Desktop pinch-zoom support arrives with Firefox 83

Today is the release date of Firefox 83. One of the new features in this release is support for pinch-zooming on desktop platforms, a feature whose development I was involved with and which I’ll describe briefly in this blog post.

Pinch gestures have long been the standard method of interaction to trigger zooming on mobile devices, and the mobile version of Firefox has supported them since (I believe) its inception.

The desktop version of Firefox has also had a zoom feature for a long time, activated via Ctrl+Plus/Minus or Ctrl+mousewheel or a button in the UI, but importantly, this performs a different type of zooming than pinch gestures on mobile, as I’ll illustrate.

The conventional method of zooming on desktop performs reflowing zoom, which looks like this:

By contrast, pinch gestures on mobile perform non-reflowing zoom, which looks like this:

While both methods of zooming increase the scale of text, images, and other content elements, reflowing zoom reflows the page such that the scaled-up content still fits into the same horizontal viewport width. This can cause text to be split up into lines differently, and more generally elements to change their position relative to each other. Non-reflowing zoom leaves the page layout alone and just scales the content, creating overflow in the horizontal direction that you need to scroll to bring into view.

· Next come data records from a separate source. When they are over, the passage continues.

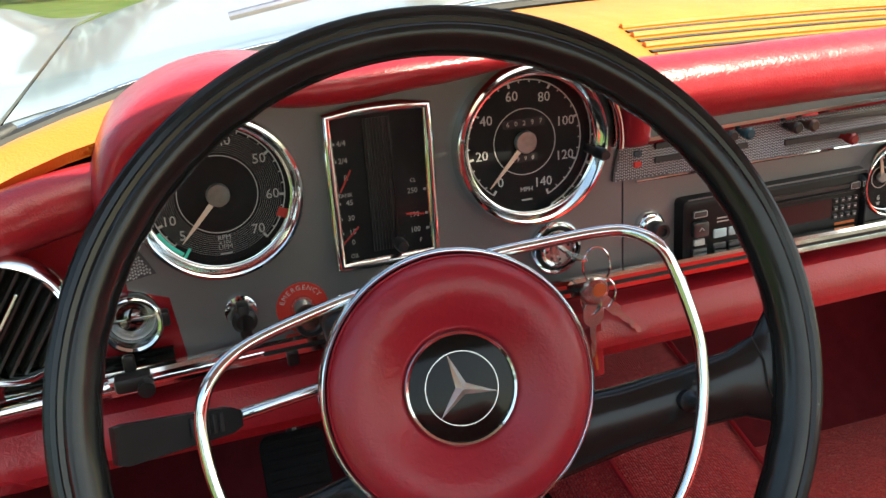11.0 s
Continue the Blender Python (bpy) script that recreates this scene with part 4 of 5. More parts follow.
part("foot", lathe([(0.016, -0.010), (0.016, 0.002), (0.012, 0.008), (0, 0.010)], axes((-0.968, 0.270, 0.788), (1, 0, 0), (0, 1, 0), (0, 0, 1)), 24), CHROME, mir)

# ---- dashboard ----
def dash(x, z, off=0.0):
    """A place on the instrument panel's face: x across, z up, off towards the seats."""
    return axes((x, 0.187 + 0.035 * (x + 0.465) - off, z), (1, 0.035, 0), (0, 0, 1), (0.035, -1, 0))


def dp(x, z, off=0.0):
    return dash(x, z, off).translation


GLOVE = material("pale_mint_metal", (0.21, 0.36, 0.325), 0.30, metal=0.15, vary=0.05, scale=10, coat=0.3)
dashboard = thing("dashboard", (0, 0.25, 0.69), "padded red leather dashboard with grey metal panel", "dashboard")
# metal face: darker grey before the driver, paler silver and mint before the passenger
part("instrument_panel", holed([(-0.50, 0.745), (-0.1605, 0.745), (-0.1605, 0.90), (-0.19, 0.925), (-0.46, 0.915), (-0.515, 0.895), (-0.53, 0.86), (-0.53, 0.80), (-0.505, 0.79)], [(-0.463, 0.8545, 0.052), (-0.238, 0.859, 0.056)], 0.012, dash(0, 0)), DASH_GREY, dashboard, "grey metal instrument panel")
part("radio_panel", holed([(-0.159, 0.745), (0.153, 0.745), (0.153, 0.90), (-0.159, 0.90)], [(0.099, 0.7825, 0.029)], 0.012, dash(0, 0)), DASH_GREY, dashboard, "grey metal radio panel", angle=20)
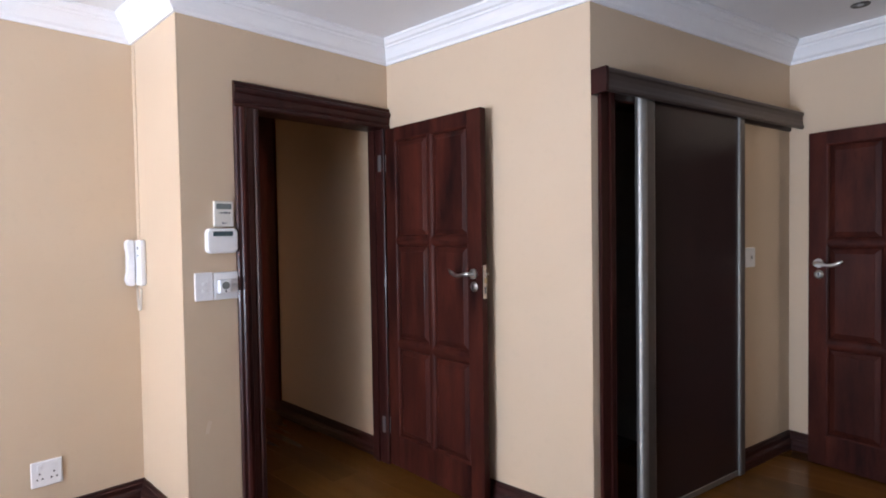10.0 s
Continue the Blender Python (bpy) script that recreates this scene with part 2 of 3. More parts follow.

Non-reflowing zoom has some important advantages over reflowing zoom:

  • Reflow is expensive, making non-reflowing zoom much faster and more responsive.
  • Non-reflowing zoom is more predictable in the sense that the content at the pinch gesture’s “focus point” will remain stationary, so you can zoom in “on an element” more accurately.

The non-reflowing behaviour can also be a downside: if it’s a paragraph of text you’re zooming in on, if you zoom to a point where the lines are wider than the screen, you have to scroll horizontally to read a whole line.

Basically, reflowing and non-reflowing zoom lend themselves to different use cases. Reflowing zoom is useful if, say, you’re reading an article but the text is a bit small for comfort (though I’ll take the opportunity to plug Firefox’s Reader View as an even better option for this case). Non-reflowing zoom is useful if, say, you want to zoom in on an image or diagram to get a closer look at it.

Firefox users have long asked for the ability to trigger non-reflowing zoom on desktop platforms, using pinch gestures on a touchscreen or touchpad, a feature that other browsers have introduced over time as well. Firefox 83 finally fulfils this request, for touchscreens on all platforms, and touchpads on Windows and Mac. (Linux touchpads are still a work in progress.)

Reflowing zoom hasn’t gone away, it’s still activated using the same means as before (Ctrl+mousewheel etc.).

I’d like to extend a big thank you to my colleagues Kartikaya Gupta, Timothy Nikkel, and Kris Taeleman, with whom I collaborated on this feature, among many others who lent a helping hand.

Implementing this feature was trickier than it sounds. Without getting into too many details, some of the main sources of complexity were:

  • Scrollbars, particularly given that on desktop platforms you can interact with them (i.e. click them / drag them). I think our implementation here ended up being more complete than Chrome’s, in that scrollbars remain fully interactive even when zoomed.
  • Web pages that want to handle pinch gestures themselves and “do their own thing”, such as Google Maps. Careful coordination is required to determine whether the pinch gesture should be handled by the page, or by the browser.

If you’re a Firefox user with a touchscreen or a touchpad, I encourage you to give the new zoom feature a try! If you’re not a Firefox user, I encourage you to try Firefox 🙂 If you run into any issues, bug reports are appreciated.